Maryland complex set to bring Turkish, Islamic touch to US

Published 02.04.2016 00:00
Maryland complex set to bring Turkish, Islamic touch to US

The Diyanet Center of America, an ambitious social and religious complex Turkey built in Maryland, was inaugurated on Saturday in Turkey's latest bid to reach out to Muslim communities in other countries and promote peace

The Diyanet Center of America, a Turkish-funded complex located in a quiet neighborhood in Maryland will be officially unveiled on Saturday by President Recep Tayyip Erdoğan, who has been in the country for nearly one week.

With its distinguished architectural style, which makes the building stand out among other buildings in the area, the Diyanet Center of America is more than a curiosity. Funded by Turks in the United States and the Presidency of Religious Affairs (DİB), the complex houses social and religious buildings built in the fashion of Ottoman and Seljuk architecture.

It is also the latest move by Turkey to reach out to Muslim communities around the world as the country continues to step up its efforts to align itself more with the global Islamic community. Yet, the complex is simply not confined to serve Muslims, as the head of the Presidency of Religious Affairs, Mehmet Görmez, stressed. Görmez, who delivered a Friday sermon in Turkish, Arabic and English at the complex, said it is "a divine metaphysical ground among people of different ethnic and religious backgrounds." Speaking to Anadolu Agency (AA) ahead of the complex's opening, Görmez said the center would also be a reminder to humanity "that the mindset that crafted this beauty cannot be prejudged to produce violence. This mindset only produces peace and beauty. That's the best message to give to Islamophobia." Ankara is among the main advocates of the fight against Islamophobia, which has risen around the world in recent years, especially after the emergence of terrorist organizations promoting their brand of violence as jihad. Erdoğan has repeatedly called on the international community to address "the serious problem" of rising of Islamophobia.

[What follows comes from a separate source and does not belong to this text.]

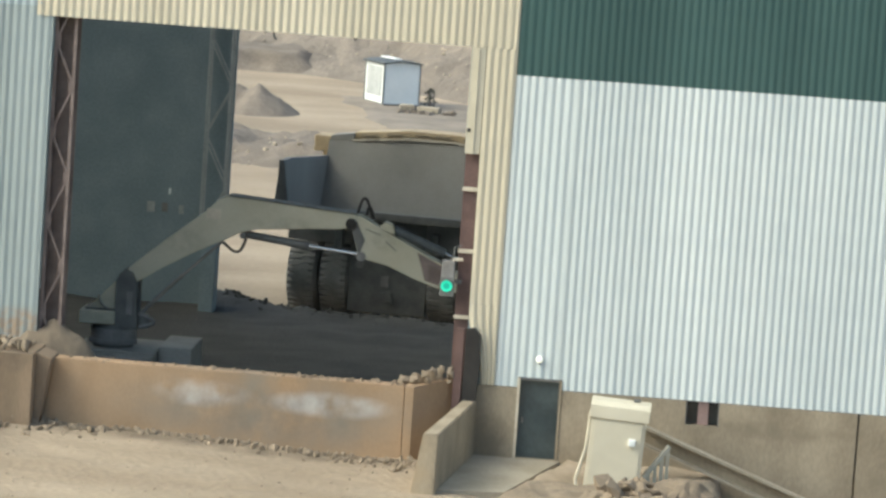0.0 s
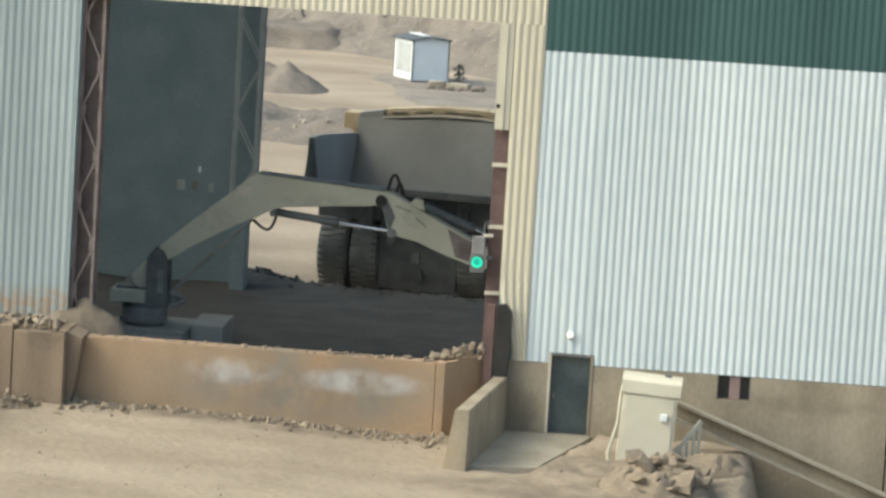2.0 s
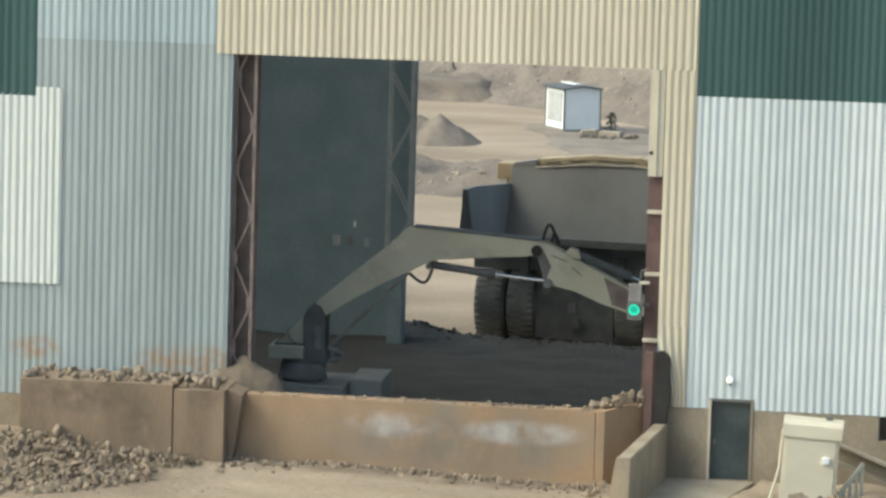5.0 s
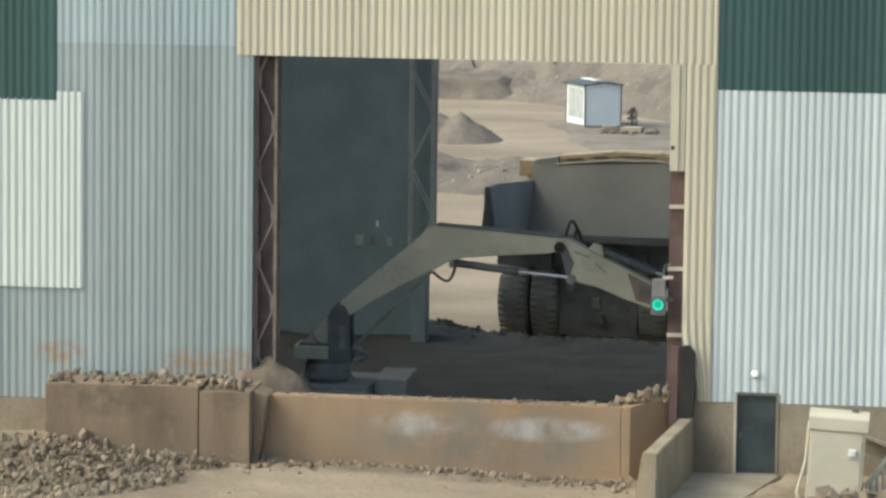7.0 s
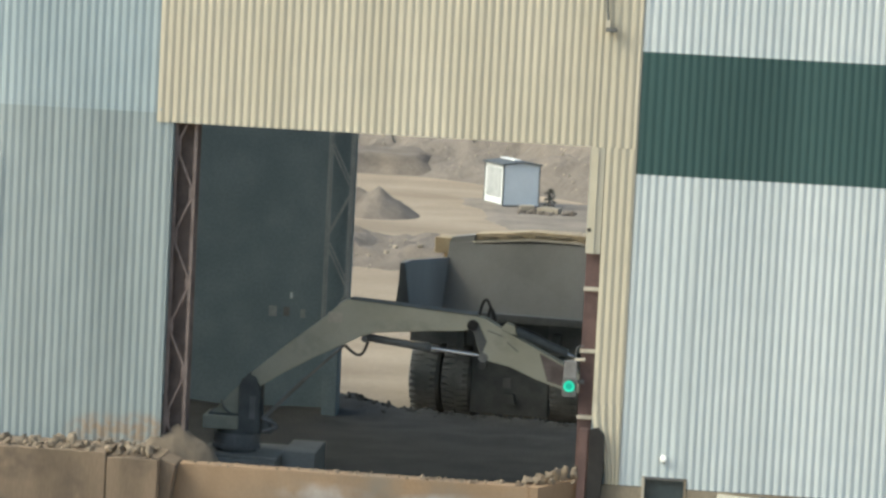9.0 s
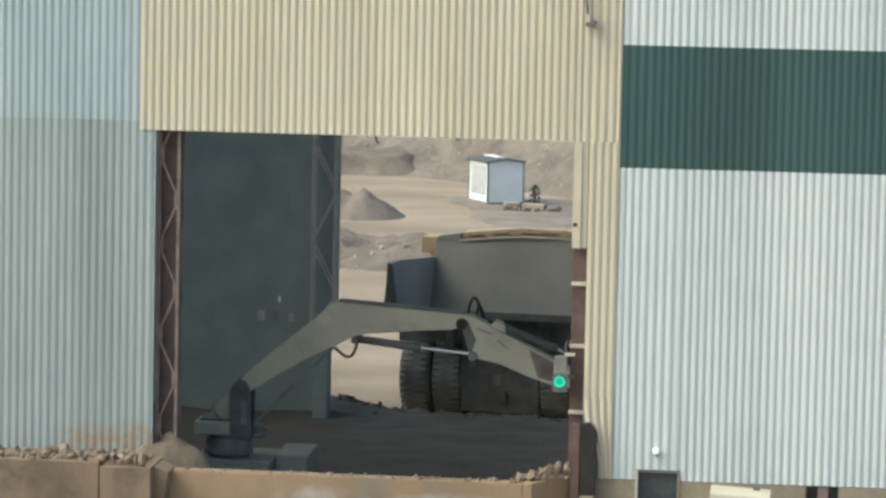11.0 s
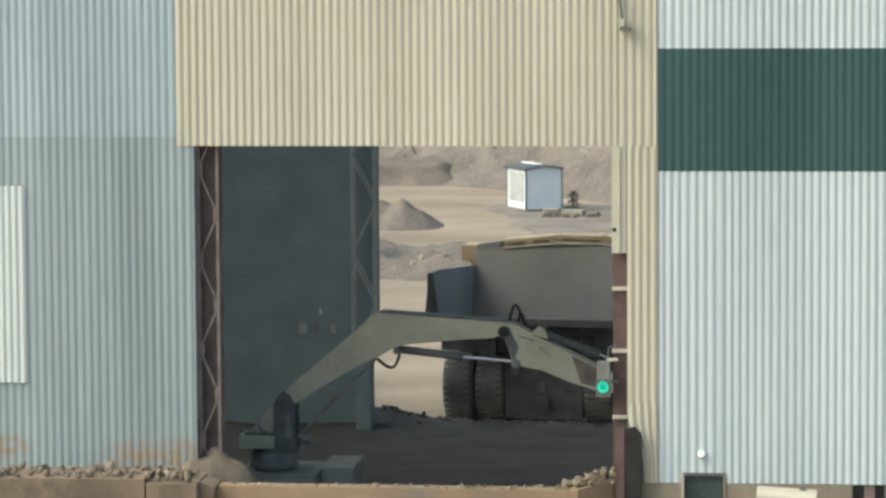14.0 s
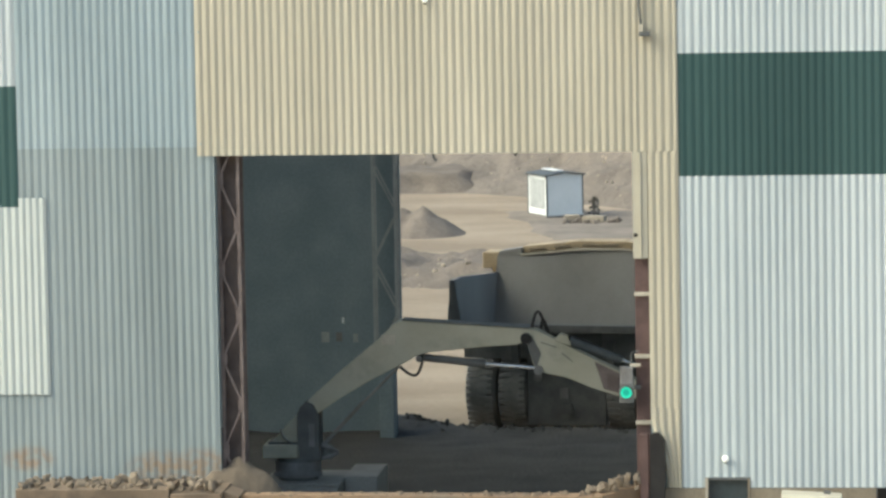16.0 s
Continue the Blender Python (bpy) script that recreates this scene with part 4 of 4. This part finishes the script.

The complex, commonly referred to as "Maryland külliye" in Turkey, after the name given to similar buildings in Ottoman times, rises on a lush stretch of land that was once a muddy swamp. Turks living in the area built a small, makeshift mosque in the area in the past before the foundation of the complex, originally planned to be built earlier, was laid in 2013.

Located some 10 miles from central Washington, D.C., the complex is situated near neighborhoods with a predominantly Turkish and Muslim population. Spread across 60 acres, it contains "one of the largest Turkish mosques" built outside Turkey, according to officials.

Its architect, Hilmi Şenalp, said the building is fully in the tradition of the Ottoman külliye. "Külliye was the basis for Muslim urban development as it combined structures for the religious, social, economic and public health needs of the community with a mosque, madrassa [school], public kitchen, hospital, bathhouses and marketplace. So, we based our design of the site on this concept," he told Sabah newspaper.

Along with the mosque, the compound contains a cultural center modeled after similar ancient Seljuk structures in Turkey, a museum, exhibition halls, a Turkish bath, a guest house, a school and an art gallery.

"The center is important for both the better representation of the Turkish and Muslim community and for addressing the needs of the community here. It is a mixture of traditional Turkish architecture and the American construction experience. It will enrich American history of culture and civilization," Şenalp said. The architect said they brought materials such as wood, china, marble and stones used in the decoration from Turkey, and Turkish artists and construction workers worked on the complex.

"This is not just a mosque, a cultural center or a research center. This is a civilizational center producing true knowledge in its research, culture and art centers. This center is going to have its own unique language and philosophy," Görmez said.